The hazards of Granderson’s role were recently in evidence during a Yankees-Orioles spat over rain-related makeup dates. The two sides disagreed on everything, and the dispute eventually grew so messy you half-expected CNN to airlift Anderson Cooper into Baltimore to cover the proceedings. Granderson wound up releasing a statement saying the Yankees were “perplexed” over the Orioles’ stance, and manager Buck Showalter and other Orioles officials countered by bashing the Yankees for their approach to the problem.
“What is he, a lawyer?” Jim Palmer said after broadcast partner Gary Thorne read Granderson’s statement on the air.
In hindsight, Granderson said he tried to take each side’s viewpoint into account under difficult circumstances and “maximize all scenarios.” When the Yankees and Orioles hit a wall, he decided to speak up on his teammates’ behalf.
“When things don’t necessarily go the way the 25 guys here think they should go, it’s my job to step up and represent us and talk about it,” Granderson said. “This isn’t life or death. We’re not going strike over it or not show up for the games, but if we feel strongly about something, why can’t we have a stance without getting flak for it?”

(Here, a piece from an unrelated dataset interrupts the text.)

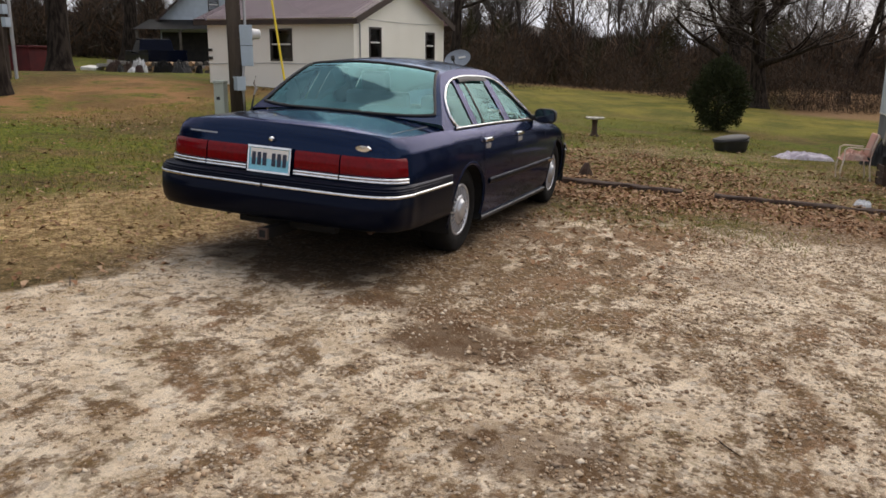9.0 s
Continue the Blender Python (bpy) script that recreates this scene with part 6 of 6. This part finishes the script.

As a rule, Granderson’s professional, civil demeanor wins him admirers across the board, both on and off the field. Curt Schilling, not exactly the world’s biggest Yankees fan, recently hailed him as a “tremendous, humble, awesome” kid during an ESPN broadcast. After Granderson traveled abroad to China, South Africa and other far-flung locales on an MLB International goodwill mission several years ago, commissioner Bud Selig wrote him a personal letter of thanks.
The picture ultimately emerges of an athlete with a purpose and a mission beyond stolen bases and home run trots. Granderson has written a children’s book, “All You Can Be: Dream It, Draw It, Become It!” and established a foundation with an emphasis on helping urban school children. He’s been in demand as a broadcast entity since doing work for TBS during the 2007 and 2008 playoffs, and even the morning culinary crowd loves him. Die-hard Yankees fan Martha Stewart once helped adjust the Velcro on Granderson’s batting glove from the box seats, and he reciprocated by appearing on her TV show last offseason and helping her make cornbread and macaroni and cheese.
When Sports Illustrated surveyed more than 300 big leaguers in 2010 and asked them to name the game’s “friendliest players,” Granderson appeared in the upper echelon alongside Jim Thome, Johnny Damon, Joe Mauer and a handful of others.
“He’s a good dude,” said Yankees pitcher CC Sabathia. “We knew that from day one of spring training last year. He’s one of the better guys in baseball, really.”
Weiner thinks Granderson has the skills and dedication to “accomplish pretty much whatever he wants to accomplish” in life, but at the moment it’s all about prioritizing. Granderson steers clear of the New York social scene and is generally content to wake up, putter around on the computer and order takeout food until it’s time to head to the park. His profile will undoubtedly rise, and the demands on his time will increase if he wins an MVP award and the Yankees capture another World Series. But he won’t change a lick.
“I still feel like I fly under the radar a lot.” Granderson said. “In the past, I’ve been at a Walmart or a Target buying potato chips or whatever, and people will stop and look at me like, ‘Wow, you’re here buying that? You don’t have someone who does this for you?’ And I’m like, ‘Of course I’m here. Why wouldn’t I be?'”
Once the initial shock of the encounter subsides, Yankees fans have a way of reminding Granderson what truly matters most.
“People say, ‘Nice meeting you. Are you guys going to beat Boston?'” Granderson said, laughing. “We could be in first place by five games, and they’ll say, ‘Are you going to beat Boston?’ That’s the one thing you always get.”